I started drinking more water. I never realized how dehydrated my body use to be. I drink about 1-2 gallons/ 4-8 liters of water a day. It's made a huge difference in how I feel and in my health. When I get sinus pressure or feel a little under the weather, I drink water a bit more water than normal and it makes all the difference. (I hate meds and pills).
I also went out and spent a few hundred bux on new clothes. A few dress shirts and some dress shoes.
I remember as a kid, always wanting to make people laugh and smile. The image played slowly, frame by frame, in black and white. But that wasn't the reality, I was the shy, introverted kid. I was the one that stood from a distance and watched those that knew the art of communication.

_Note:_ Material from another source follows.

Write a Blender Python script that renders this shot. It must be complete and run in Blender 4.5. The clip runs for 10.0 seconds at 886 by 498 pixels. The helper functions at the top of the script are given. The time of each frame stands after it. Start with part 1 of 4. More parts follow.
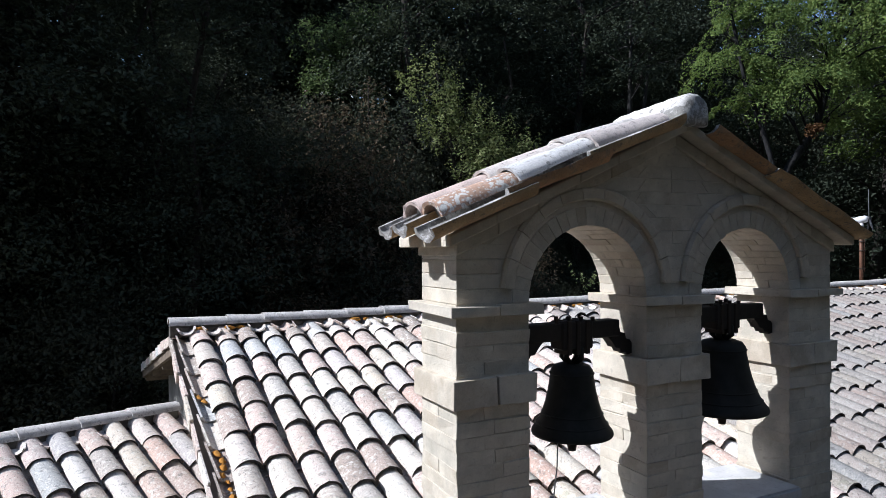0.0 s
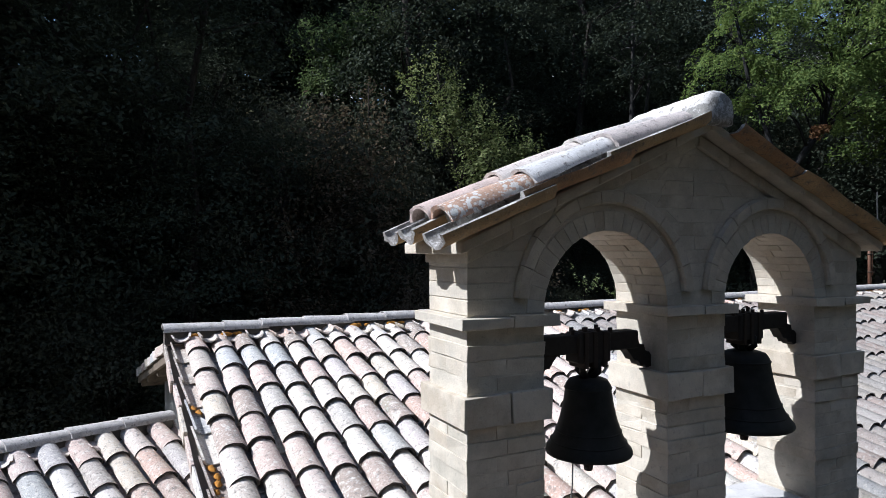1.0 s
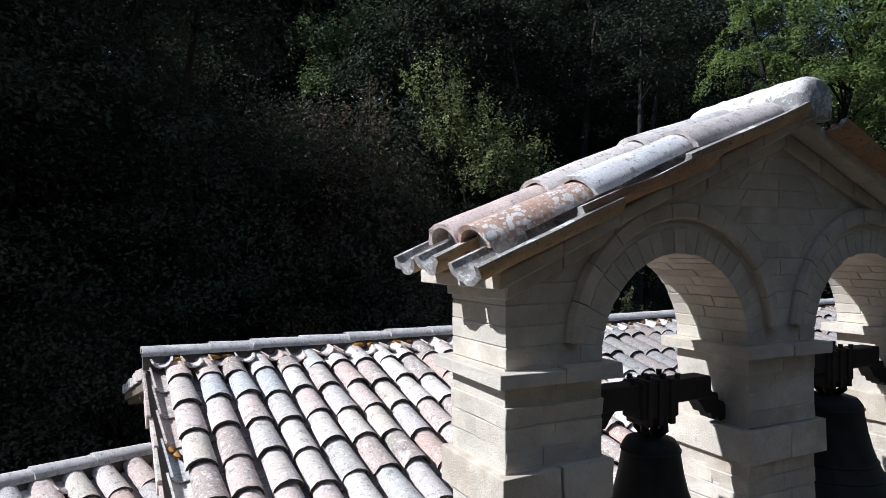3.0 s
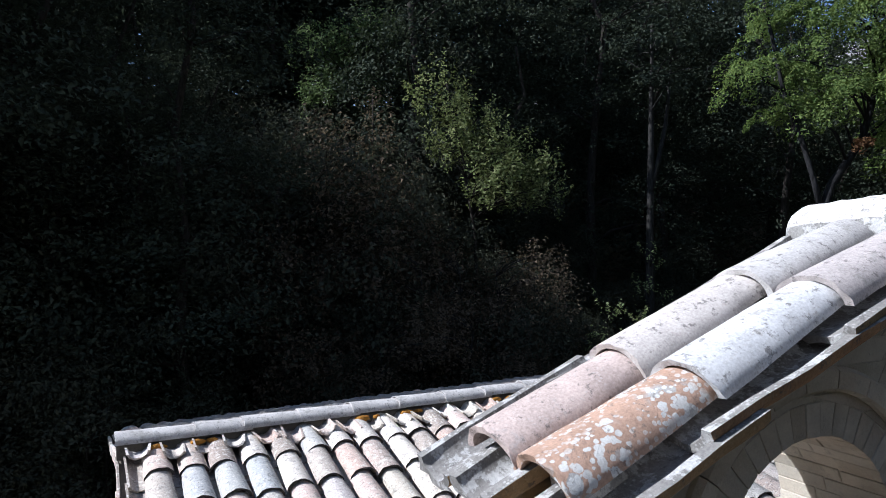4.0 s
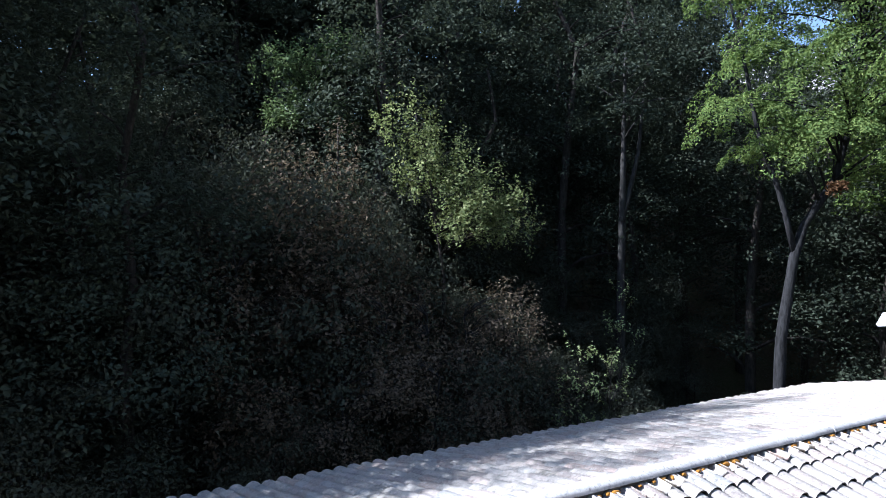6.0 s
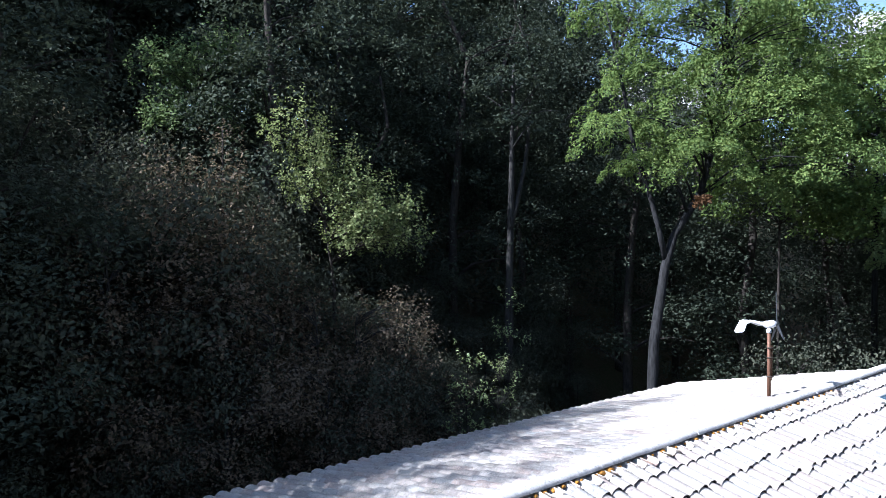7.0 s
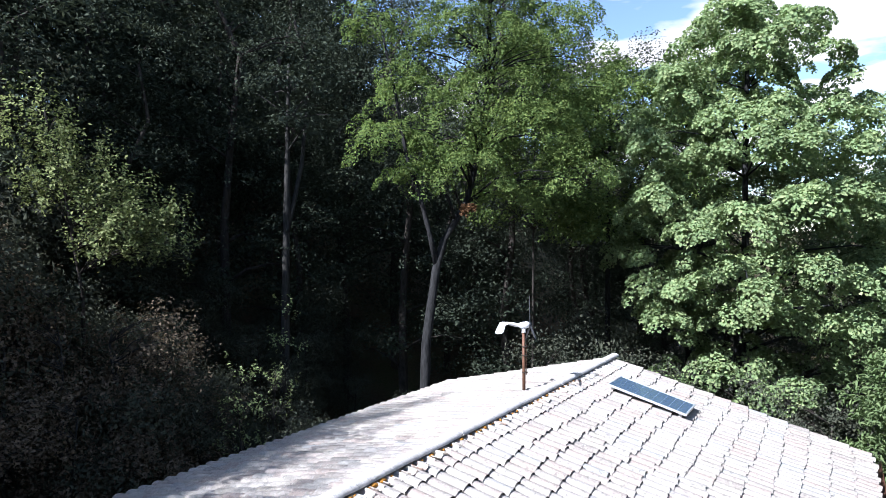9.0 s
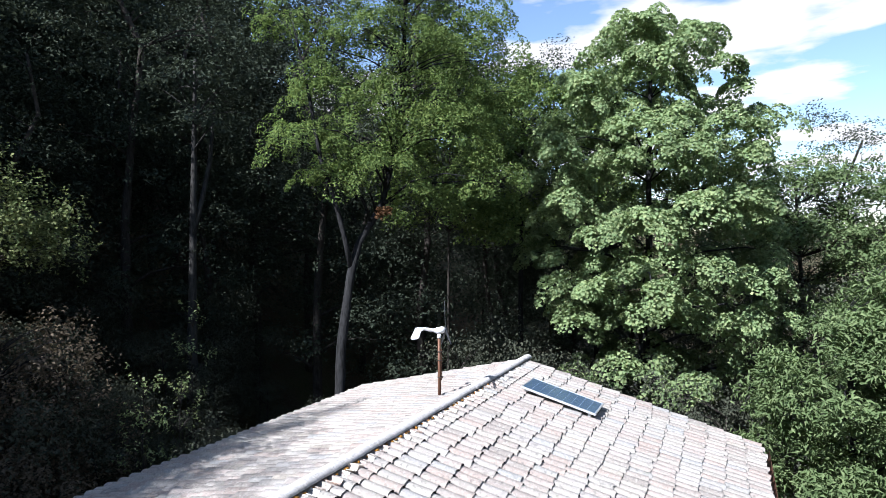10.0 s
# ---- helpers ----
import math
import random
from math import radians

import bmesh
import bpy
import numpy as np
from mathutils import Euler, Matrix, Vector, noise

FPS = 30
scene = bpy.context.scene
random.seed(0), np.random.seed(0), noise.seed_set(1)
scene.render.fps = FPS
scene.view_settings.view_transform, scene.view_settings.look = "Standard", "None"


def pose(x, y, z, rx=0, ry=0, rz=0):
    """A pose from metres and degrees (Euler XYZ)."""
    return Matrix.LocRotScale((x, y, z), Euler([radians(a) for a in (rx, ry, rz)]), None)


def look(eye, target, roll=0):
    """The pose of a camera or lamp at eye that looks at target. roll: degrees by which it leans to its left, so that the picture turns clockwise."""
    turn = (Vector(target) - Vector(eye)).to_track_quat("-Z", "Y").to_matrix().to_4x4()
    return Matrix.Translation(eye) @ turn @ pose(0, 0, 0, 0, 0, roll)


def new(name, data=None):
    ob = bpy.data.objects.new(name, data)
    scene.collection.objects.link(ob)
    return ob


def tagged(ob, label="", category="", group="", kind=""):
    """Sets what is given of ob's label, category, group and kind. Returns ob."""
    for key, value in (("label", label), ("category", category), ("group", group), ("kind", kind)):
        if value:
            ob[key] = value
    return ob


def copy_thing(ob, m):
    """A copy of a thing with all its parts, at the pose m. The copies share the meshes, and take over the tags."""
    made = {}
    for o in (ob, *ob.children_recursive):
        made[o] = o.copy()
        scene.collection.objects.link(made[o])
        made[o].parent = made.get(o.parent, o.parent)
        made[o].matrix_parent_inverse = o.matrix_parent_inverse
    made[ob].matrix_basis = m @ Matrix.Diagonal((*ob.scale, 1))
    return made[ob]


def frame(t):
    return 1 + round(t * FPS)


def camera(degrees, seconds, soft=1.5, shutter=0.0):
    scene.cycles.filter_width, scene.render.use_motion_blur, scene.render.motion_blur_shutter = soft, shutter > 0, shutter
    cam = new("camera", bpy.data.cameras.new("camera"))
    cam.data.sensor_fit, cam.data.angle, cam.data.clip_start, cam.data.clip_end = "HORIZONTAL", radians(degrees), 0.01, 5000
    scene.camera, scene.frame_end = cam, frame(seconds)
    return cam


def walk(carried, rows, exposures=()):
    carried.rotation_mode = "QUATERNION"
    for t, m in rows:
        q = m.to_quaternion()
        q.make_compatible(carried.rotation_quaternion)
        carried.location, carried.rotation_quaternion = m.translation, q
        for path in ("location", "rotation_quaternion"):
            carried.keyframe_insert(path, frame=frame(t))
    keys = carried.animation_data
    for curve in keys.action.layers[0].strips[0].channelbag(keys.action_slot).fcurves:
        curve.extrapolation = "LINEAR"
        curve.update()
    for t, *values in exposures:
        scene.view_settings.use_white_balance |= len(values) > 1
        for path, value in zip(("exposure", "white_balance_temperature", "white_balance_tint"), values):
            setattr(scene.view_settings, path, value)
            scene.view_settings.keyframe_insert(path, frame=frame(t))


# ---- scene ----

They could just walk up to a crowd of strangers, jump start the conversation, trigger the laughs and paint the smiles on others.
Carl Jung: The Inner World (guy's version, for ladies, just flip the opposite sex)
Remember a kid from childhood that you really like, then one you didn't like.
Remember what you liked about your dad (mom for ladies) when you were little, remember what you didnt like.
Think about what you admire in men right now, think about what you hate.
Now think about what you love about women, and what you hate.
Carl Jung calls these projections, that they're actually you. These are "your" things. They have nothing to do with those people. These things happen within you. Those things that you admire in men are actually your own gifts that you're not allowing out of you. The things you hate about men are mostly your dark side, the things you dont like. The things you love about women are the holes in your personality, the needs you haven't figured out how to get met. The things you hate about women are your own insecurities. Your issues.
Looking back...I still want to be that kid, the one that could make others laugh and smile. I have no problem with walking up to people and starting a conversation. I do have my moments of being funny and having a good time. But its far, few and a conscious effort. I want to be the guys that I admire, the life of the party. Not for the attention, but the ability to bring others joy, fun, and laughter.
I pulled like 15 books from my self to re-read and a few others I'm planning on purchasing as well. Some of those books seem out there as well, but hey, im the "out of the box" type of person anyways.
my bookshelf is looking full as well. I need to get another one or start packing some of the books in boxes. Actually, behind those books are more books, smaller paperback ones. I also have books laying all over the floor as well.
To exist is to change, to change is to mature, to mature is to go on creating oneself endlessly.